[Records contained in a dataset]
--- BEGIN ---

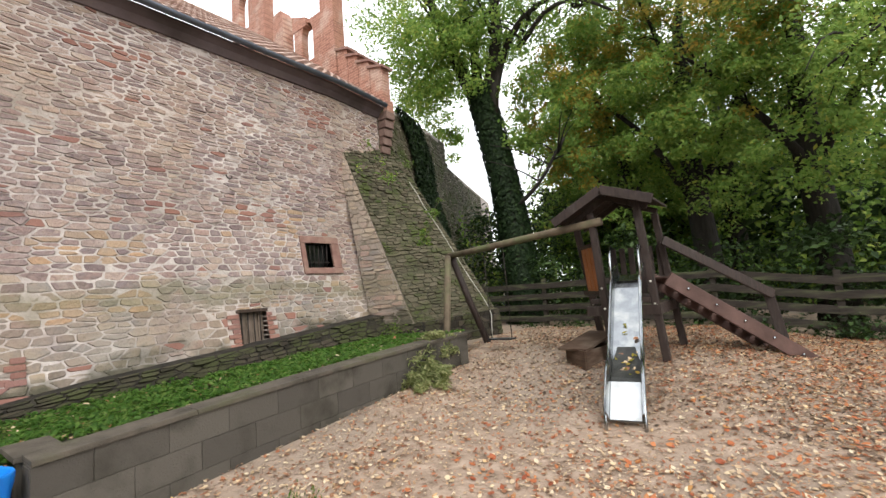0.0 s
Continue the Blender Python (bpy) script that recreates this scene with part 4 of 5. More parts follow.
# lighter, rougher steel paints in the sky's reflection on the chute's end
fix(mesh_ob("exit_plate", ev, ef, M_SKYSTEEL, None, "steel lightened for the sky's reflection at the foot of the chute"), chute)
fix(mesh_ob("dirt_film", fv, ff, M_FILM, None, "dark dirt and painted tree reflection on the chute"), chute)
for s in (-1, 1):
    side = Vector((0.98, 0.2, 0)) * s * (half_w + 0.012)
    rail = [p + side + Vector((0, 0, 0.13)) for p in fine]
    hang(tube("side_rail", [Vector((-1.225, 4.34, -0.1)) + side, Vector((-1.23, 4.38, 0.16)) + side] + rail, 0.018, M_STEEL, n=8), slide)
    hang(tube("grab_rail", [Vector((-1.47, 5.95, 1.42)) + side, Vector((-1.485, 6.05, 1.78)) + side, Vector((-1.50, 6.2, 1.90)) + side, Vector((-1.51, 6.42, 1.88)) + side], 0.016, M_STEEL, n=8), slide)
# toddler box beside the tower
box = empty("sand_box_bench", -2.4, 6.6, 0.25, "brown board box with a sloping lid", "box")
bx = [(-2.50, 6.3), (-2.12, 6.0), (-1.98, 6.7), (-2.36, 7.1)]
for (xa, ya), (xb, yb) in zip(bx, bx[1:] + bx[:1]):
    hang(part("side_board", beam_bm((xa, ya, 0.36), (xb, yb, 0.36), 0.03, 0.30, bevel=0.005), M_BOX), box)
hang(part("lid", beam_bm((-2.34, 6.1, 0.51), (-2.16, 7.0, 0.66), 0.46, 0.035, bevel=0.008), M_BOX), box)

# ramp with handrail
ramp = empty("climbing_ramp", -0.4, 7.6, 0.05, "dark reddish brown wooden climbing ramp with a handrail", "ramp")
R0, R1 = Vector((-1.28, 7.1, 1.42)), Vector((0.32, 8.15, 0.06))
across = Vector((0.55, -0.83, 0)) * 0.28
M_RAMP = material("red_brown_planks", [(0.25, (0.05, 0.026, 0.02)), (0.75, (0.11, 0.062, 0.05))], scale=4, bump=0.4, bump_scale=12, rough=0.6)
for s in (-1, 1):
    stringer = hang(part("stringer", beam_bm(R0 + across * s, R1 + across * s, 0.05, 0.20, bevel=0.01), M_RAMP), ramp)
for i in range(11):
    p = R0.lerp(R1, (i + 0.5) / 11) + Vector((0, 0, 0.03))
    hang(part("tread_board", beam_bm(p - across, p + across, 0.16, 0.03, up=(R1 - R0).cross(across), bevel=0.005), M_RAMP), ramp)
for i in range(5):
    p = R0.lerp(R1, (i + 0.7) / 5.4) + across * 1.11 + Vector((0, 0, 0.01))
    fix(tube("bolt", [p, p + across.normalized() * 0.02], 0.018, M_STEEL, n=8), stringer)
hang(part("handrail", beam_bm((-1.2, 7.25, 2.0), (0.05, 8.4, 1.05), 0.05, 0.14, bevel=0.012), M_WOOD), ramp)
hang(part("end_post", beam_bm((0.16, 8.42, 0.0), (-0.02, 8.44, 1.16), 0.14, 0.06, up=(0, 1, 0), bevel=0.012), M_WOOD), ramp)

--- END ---
--- BEGIN ---

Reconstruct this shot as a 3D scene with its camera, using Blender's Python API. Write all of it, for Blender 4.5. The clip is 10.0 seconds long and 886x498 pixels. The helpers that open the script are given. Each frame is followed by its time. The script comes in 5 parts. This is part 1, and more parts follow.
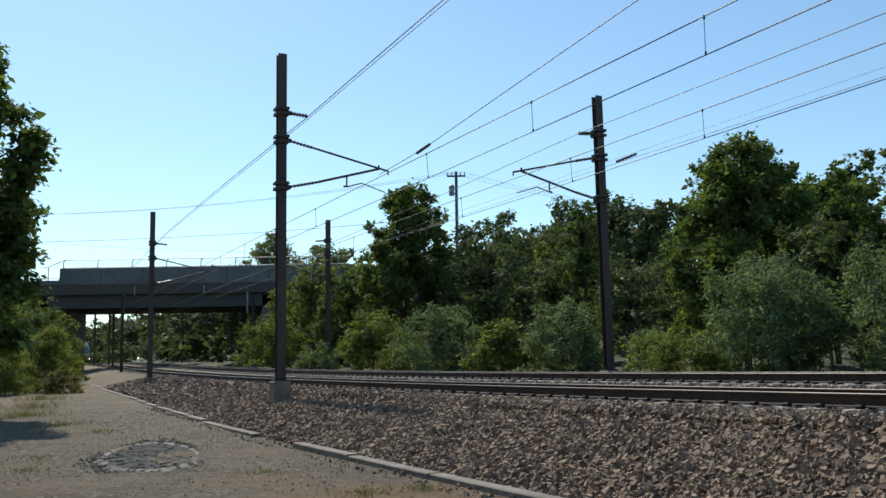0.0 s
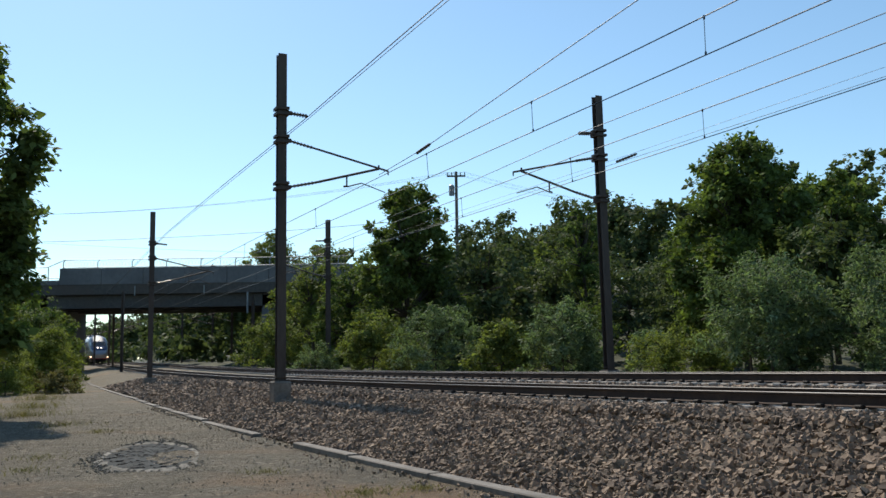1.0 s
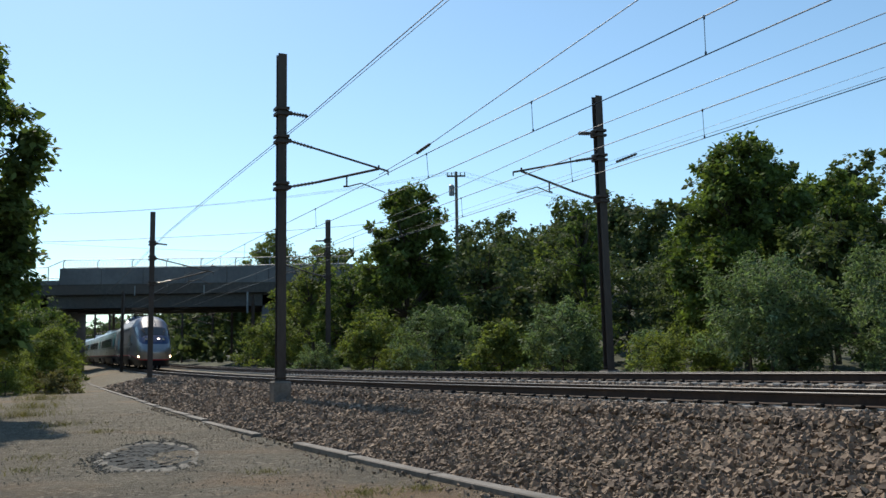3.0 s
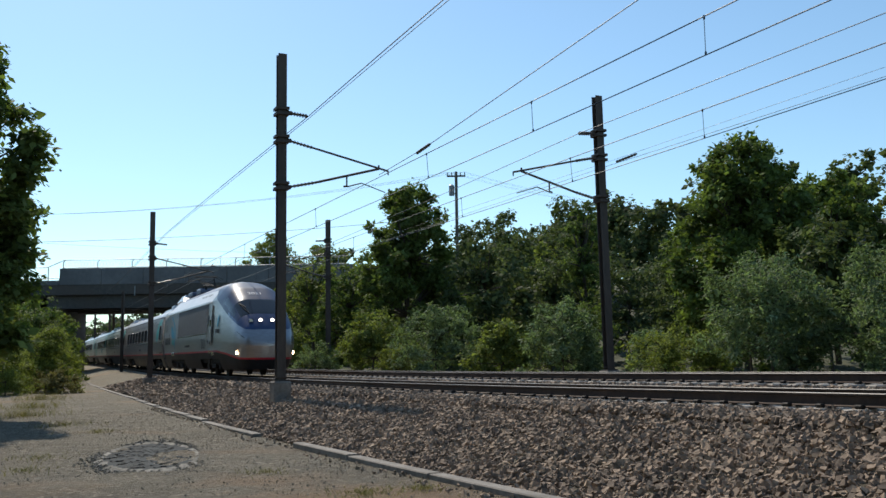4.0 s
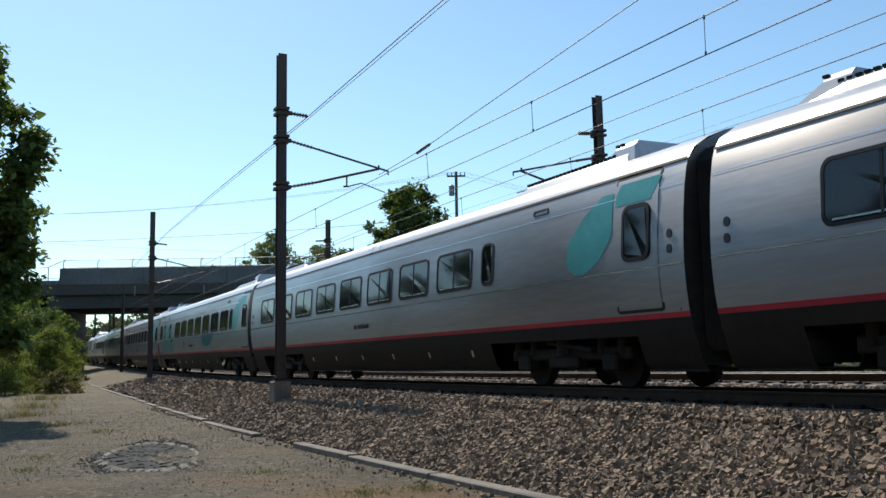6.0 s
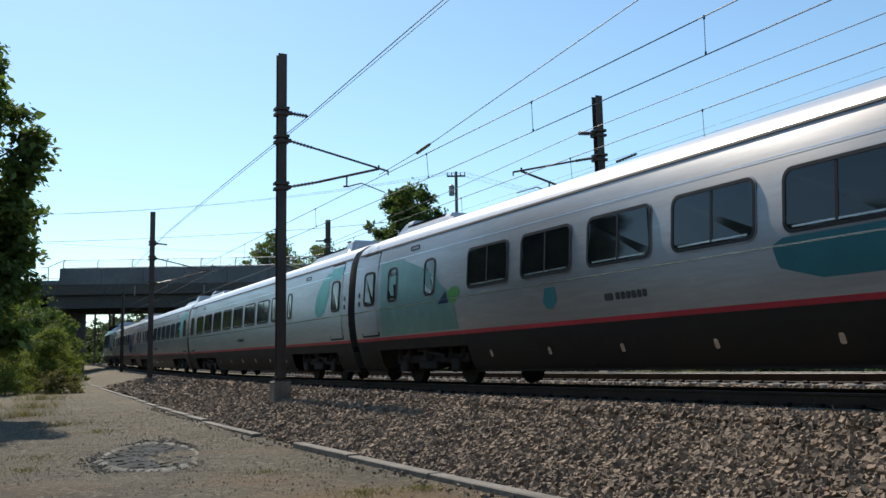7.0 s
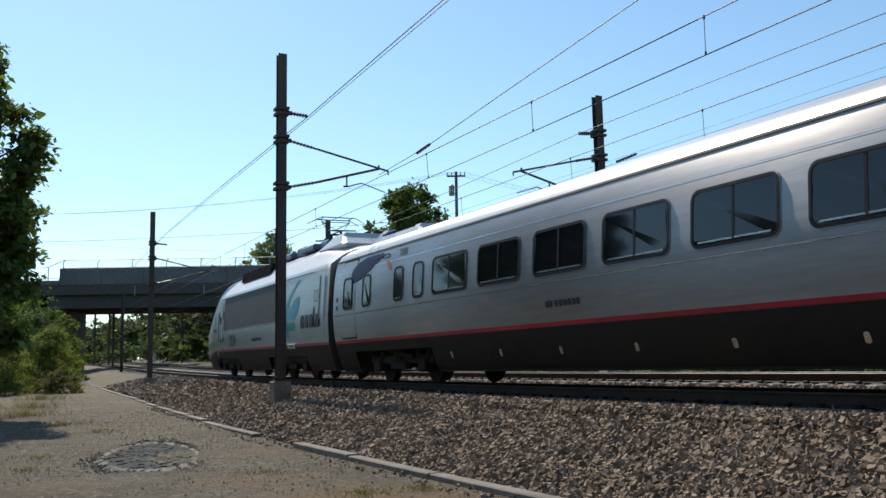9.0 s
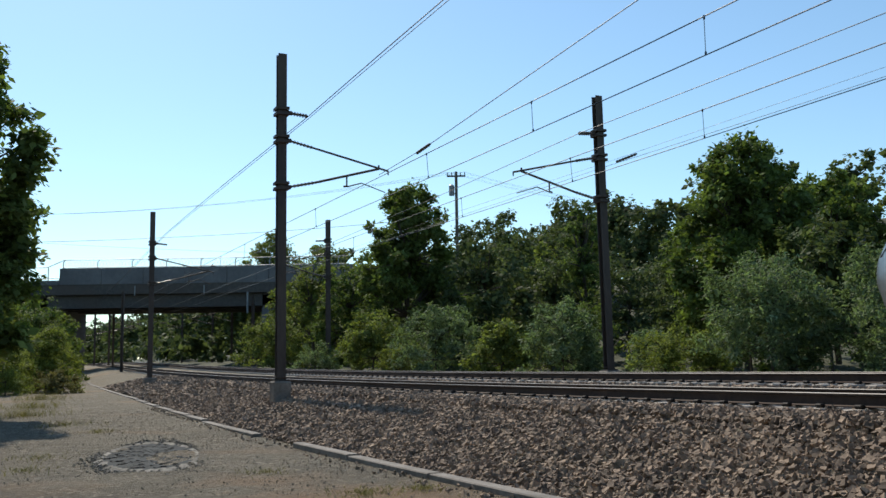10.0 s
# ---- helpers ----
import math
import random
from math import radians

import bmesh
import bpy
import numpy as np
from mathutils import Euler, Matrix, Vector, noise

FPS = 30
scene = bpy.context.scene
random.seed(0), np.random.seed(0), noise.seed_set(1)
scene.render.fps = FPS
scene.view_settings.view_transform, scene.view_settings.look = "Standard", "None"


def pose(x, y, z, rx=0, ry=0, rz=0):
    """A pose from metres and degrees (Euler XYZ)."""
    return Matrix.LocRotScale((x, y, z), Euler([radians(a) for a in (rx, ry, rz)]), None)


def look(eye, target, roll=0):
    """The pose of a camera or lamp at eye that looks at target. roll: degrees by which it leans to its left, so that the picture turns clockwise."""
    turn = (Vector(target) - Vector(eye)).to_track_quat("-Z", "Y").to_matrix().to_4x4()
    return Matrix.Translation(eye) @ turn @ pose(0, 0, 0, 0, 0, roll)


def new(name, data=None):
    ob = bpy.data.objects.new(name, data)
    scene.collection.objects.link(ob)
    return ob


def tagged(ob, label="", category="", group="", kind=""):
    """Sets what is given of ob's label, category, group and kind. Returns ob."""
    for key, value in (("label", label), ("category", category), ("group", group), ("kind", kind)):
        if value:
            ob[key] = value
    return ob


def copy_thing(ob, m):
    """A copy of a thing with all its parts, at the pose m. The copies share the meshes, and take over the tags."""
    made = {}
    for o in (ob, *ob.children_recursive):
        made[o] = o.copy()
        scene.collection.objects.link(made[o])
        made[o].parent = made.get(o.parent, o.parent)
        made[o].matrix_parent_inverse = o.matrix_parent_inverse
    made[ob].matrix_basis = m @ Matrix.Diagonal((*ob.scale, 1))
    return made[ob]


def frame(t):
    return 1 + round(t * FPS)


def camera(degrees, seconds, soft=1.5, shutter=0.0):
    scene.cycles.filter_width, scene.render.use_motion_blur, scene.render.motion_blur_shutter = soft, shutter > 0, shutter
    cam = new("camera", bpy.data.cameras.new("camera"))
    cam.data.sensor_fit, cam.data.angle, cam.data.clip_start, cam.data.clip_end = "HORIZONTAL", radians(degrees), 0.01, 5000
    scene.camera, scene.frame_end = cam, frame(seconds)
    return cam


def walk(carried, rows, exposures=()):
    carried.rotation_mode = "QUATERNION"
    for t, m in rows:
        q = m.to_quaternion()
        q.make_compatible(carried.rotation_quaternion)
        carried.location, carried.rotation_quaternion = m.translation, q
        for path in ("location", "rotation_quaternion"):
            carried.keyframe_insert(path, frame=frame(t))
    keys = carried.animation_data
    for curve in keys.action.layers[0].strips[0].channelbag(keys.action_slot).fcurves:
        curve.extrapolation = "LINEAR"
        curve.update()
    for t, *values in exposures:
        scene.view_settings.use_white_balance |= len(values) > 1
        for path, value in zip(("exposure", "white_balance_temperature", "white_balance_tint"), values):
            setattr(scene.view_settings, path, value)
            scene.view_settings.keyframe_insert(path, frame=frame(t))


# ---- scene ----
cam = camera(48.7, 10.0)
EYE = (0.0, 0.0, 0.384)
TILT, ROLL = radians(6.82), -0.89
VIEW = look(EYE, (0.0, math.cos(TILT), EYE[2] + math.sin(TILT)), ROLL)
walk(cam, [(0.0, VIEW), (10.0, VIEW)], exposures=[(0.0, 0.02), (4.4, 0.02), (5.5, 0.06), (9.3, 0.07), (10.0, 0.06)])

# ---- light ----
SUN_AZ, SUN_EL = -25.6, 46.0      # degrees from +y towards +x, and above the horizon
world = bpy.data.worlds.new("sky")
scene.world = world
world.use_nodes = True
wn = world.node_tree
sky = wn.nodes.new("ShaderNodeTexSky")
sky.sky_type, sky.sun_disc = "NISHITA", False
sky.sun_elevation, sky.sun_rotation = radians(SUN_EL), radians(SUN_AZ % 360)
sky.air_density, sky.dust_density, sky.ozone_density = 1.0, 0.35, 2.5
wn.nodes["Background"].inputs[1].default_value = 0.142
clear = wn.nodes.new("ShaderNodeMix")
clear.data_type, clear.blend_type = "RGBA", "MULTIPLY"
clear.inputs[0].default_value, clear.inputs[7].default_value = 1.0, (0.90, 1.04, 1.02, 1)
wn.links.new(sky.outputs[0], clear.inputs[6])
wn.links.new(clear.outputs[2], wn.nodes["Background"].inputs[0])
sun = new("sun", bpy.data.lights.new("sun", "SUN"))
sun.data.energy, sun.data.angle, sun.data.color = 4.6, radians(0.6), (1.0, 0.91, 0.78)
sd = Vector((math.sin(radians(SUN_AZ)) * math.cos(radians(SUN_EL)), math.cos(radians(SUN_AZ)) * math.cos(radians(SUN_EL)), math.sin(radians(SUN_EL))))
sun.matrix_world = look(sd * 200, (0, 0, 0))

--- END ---

_TASK TO CARRY OUT_: Find the word "with" in the data and copy out each line where it turns up.

_FINISHED TASK_:
Continue the Blender Python (bpy) script that recreates this scene with part 4 of 5. More parts follow.
box = empty("sand_box_bench", -2.4, 6.6, 0.25, "brown board box with a sloping lid", "box")
# ramp with handrail
ramp = empty("climbing_ramp", -0.4, 7.6, 0.05, "dark reddish brown wooden climbing ramp with a handrail", "ramp")
Reconstruct this shot as a 3D scene with its camera, using Blender's Python API. Write all of it, for Blender 4.5. The clip is 10.0 seconds long and 886x498 pixels. The helpers that open the script are given. Each frame is followed by its time. The script comes in 5 parts. This is part 1, and more parts follow.
    """A copy of a thing with all its parts, at the pose m. The copies share the meshes, and take over the tags."""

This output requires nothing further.